Leader of the radical Workers Party, deputy in the national assembly, and women's and human rights advocate in Algeria.

Born to a poor peasant family, Louisa Hanoune was the first girl in her family to go to school. Overcoming considerable hardship, she earned a law degree at the University of Annaba in 1979. She entered politics by joining the clandestine Socialist Workers Organization (Organisation Socialiste des Travailleurs; OST), a Trotskyist party. Arrested in December 1983 for her political activities, she was released in May 1984 and became the first secretary-general of the Association for Equality before the Law of Men and Women as well as a founding member of the Algerian Human Rights League.

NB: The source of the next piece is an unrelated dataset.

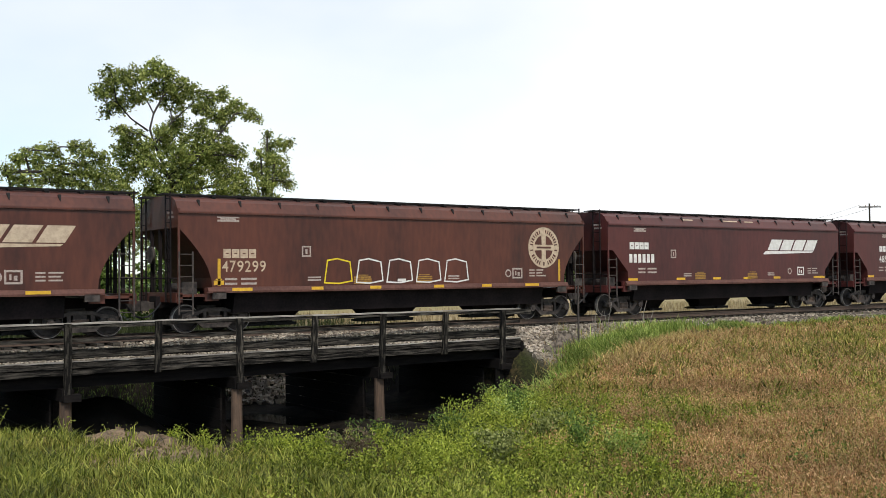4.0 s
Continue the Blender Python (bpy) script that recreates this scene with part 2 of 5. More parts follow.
M_INK = material("black_spray_paint", (0.018, 0.016, 0.016), (0.03, 0.02, 0.02), 3.0, 0.5)
M_LEMON = material("yellow_spray_paint", (0.80, 0.60, 0.02), (0.65, 0.45, 0.02), 3.0, 0.5)
M_BLUE = material("light_blue_spray_paint", (0.07, 0.17, 0.38), (0.22, 0.42, 0.58), 3.5, 0.5)
M_MINT = material("pale_green_spray_paint", (0.50, 0.60, 0.46), (0.22, 0.32, 0.26), 3.5, 0.5)
M_OLIVE_SPRAY = material("olive_green_spray_paint", (0.34, 0.40, 0.24), (0.07, 0.13, 0.13), 4.0, 0.5)
M_ORANGE = material("orange_spray_paint", (0.42, 0.17, 0.04), (0.30, 0.11, 0.03), 1.4, 0.6)
M_VIOLET = material("violet_spray_paint", (0.34, 0.20, 0.34), (0.24, 0.12, 0.2), 4.0, 0.55)
M_TEAL = material("teal_patch_paint", (0.12, 0.36, 0.27), (0.08, 0.25, 0.2), 6.0, 0.6)
M_RUBBER = material("black_hose_rubber", (0.015, 0.015, 0.015), rough=0.6)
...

Once a multiparty system was instituted, OST became the Workers Party (PT) with Hanoune serving as its spokesperson. She opposed the army's cancellation of the 1991 elections, and in 1995 signed the Platform of Rome, urging negotiations with the Islamist movement as a way to end the civil war. An outspoken advocate of democracy in Algeria, Hanoune won election to parliament in 1997, one of four PT deputies. In 2002, she led her party to a stronger showing, winning twenty-one seats while continuing her vehement criticism of the Bouteflika government. Her political ideas are spelled out in her book Une autre voix pour l'Algérie (1996). A feminist and social critic, she is the first woman to lead an Algerian political party.